- _WHAT YOU HAVE TO DO_
From the listing below, pull each line that includes "part".
--- BEGIN DATA ---
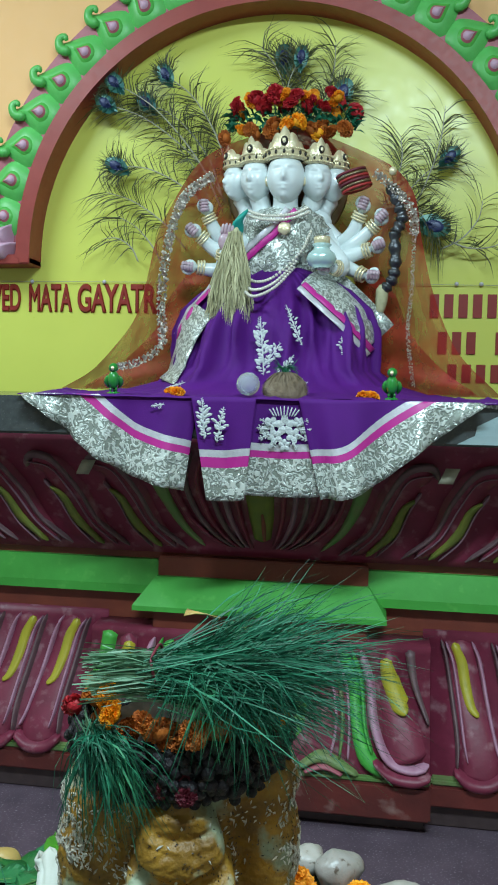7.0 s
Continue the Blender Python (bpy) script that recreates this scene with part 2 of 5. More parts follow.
# peach wall outside the arch: a plate with a round opening
v, f = [], []
N_ARC = 64
for k in range(N_ARC + 1):
    a = PI * k / N_ARC
    c, s = math.cos(a), math.sin(a)
    R = 0.99
    v.append((AX + R * c, 0.612, AZ + R * s))
    q = min(2.55 / max(abs(c), 1e-6), (3.09 - AZ) / max(s, 1e-6))
    v.append((AX + q * c, 0.612, AZ + q * s))
o = len(v)
v += [(p[0], 0.658, p[2]) for p in v]
for k in range(N_ARC):
    a = 2 * k
    f += [(a, a + 2, a + 3, a + 1), (o + a, o + a + 1, o + a + 3, o + a + 2), (a, o + a, o + a + 2, a + 2)]
f += [(0, 1, o + 1, o), (2 * N_ARC, o + 2 * N_ARC, o + 2 * N_ARC + 1, 2 * N_ARC + 1)]
part("outer_wall", mesh_of("outer_wall", v, f, M_PEACH, smooth=False), wall_north, "peach painted wall above the arch")

arch = thing("arch", "red moulded arch with green paisley leaves round the niche", "arch", kind="structure")
part("ring", mesh_of("ring", *arch_band(AR, AR + 0.05, 0.555, 0.66), M_ARCHRED, smooth=False), arch)
part("backing", mesh_of("backing", *arch_band(AR + 0.05, AR + 0.185, 0.585, 0.655), M_PINKBACK, smooth=False), arch, "dusty pink band behind the leaves")
for sx in (-1, 1):
    part("foot", (box_bm(AX + sx * (AR + 0.02) - 0.02, AX + sx * (AR + 0.02) + 0.03 if sx > 0 else AX + sx * (AR + 0.0), 0.553, 0.66, AZ - 0.02, AZ + 0.004, 0.003), M_ARCHRED), arch)
    part("base_strip", (box_bm(min(AX + sx * AR, AX + sx * (AR + 0.26)), max(AX + sx * AR, AX + sx * (AR + 0.26)), 0.556, 0.66, AZ - 0.022, AZ + 0.012, 0.003), M_ARCHRED), arch)


def paisley_outline(r, n=28):
    """A drop with a curled tip, pointing to +x; r: its length."""
    out = []
    for k in range(n):
        a = 2 * PI * k / n
        x, y = math.cos(a), math.sin(a)
        if x > 0:
            x *= 1 + 0.55 * (1 - abs(y)) ** 1.6
            y *= 1 - 0.45 * x / 1.5
        out.append((x * r * 0.5, y * r * 0.52))
    return out


def puffed(outline, h, rings=4):
    """A pillow over an outline in the x-y plane, rising to h in z."""
    n = len(outline)
    v = []
    for i in range(rings + 1):
        s = 1 - i / rings * 0.92
        z = h * math.sin((1 - s) / 0.92 * PI / 2) ** 0.6 if i else 0
        v += [(p[0] * s, p[1] * s, z) for p in outline]
    f = grid_faces(rings + 1, n, wrap=True)
    f.append(tuple(range(rings * n, rings * n + n)))
    return v, f


def shell_from(outline_scale, r, h):
    return puffed([(x * outline_scale, y * outline_scale) for x, y in paisley_outline(r)], h)


PA = mesh_of("paisley_leaf", *shell_from(1.0, 0.135, 0.022), M_LEAFGREEN)
PB = mesh_of("paisley_ring", *shell_from(0.66, 0.135, 0.030), M_GREEN)
PC = mesh_of("paisley_heart", *shell_from(0.50, 0.135, 0.036), M_PINKBACK)
PD = mesh_of("paisley_core", *shell_from(0.38, 0.135, 0.041), M_MAUVE)
CURL = mesh_of("paisley_curl", *tube([(0.055, 0.015, 0.012), (0.088, 0.02, 0.018), (0.104, -0.006, 0.02), (0.09, -0.024, 0.02), (0.078, -0.012, 0.02)], [0.018, 0.016, 0.011, 0.008], 8, 14), M_LEAFGREEN)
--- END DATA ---
- _RESPONSE_
Continue the Blender Python (bpy) script that recreates this scene with part 2 of 5. More parts follow.
part("outer_wall", mesh_of("outer_wall", v, f, M_PEACH, smooth=False), wall_north, "peach painted wall above the arch")
part("ring", mesh_of("ring", *arch_band(AR, AR + 0.05, 0.555, 0.66), M_ARCHRED, smooth=False), arch)
part("backing", mesh_of("backing", *arch_band(AR + 0.05, AR + 0.185, 0.585, 0.655), M_PINKBACK, smooth=False), arch, "dusty pink band behind the leaves")
    part("foot", (box_bm(AX + sx * (AR + 0.02) - 0.02, AX + sx * (AR + 0.02) + 0.03 if sx > 0 else AX + sx * (AR + 0.0), 0.553, 0.66, AZ - 0.02, AZ + 0.004, 0.003), M_ARCHRED), arch)
    part("base_strip", (box_bm(min(AX + sx * AR, AX + sx * (AR + 0.26)), max(AX + sx * AR, AX + sx * (AR + 0.26)), 0.556, 0.66, AZ - 0.022, AZ + 0.012, 0.003), M_ARCHRED), arch)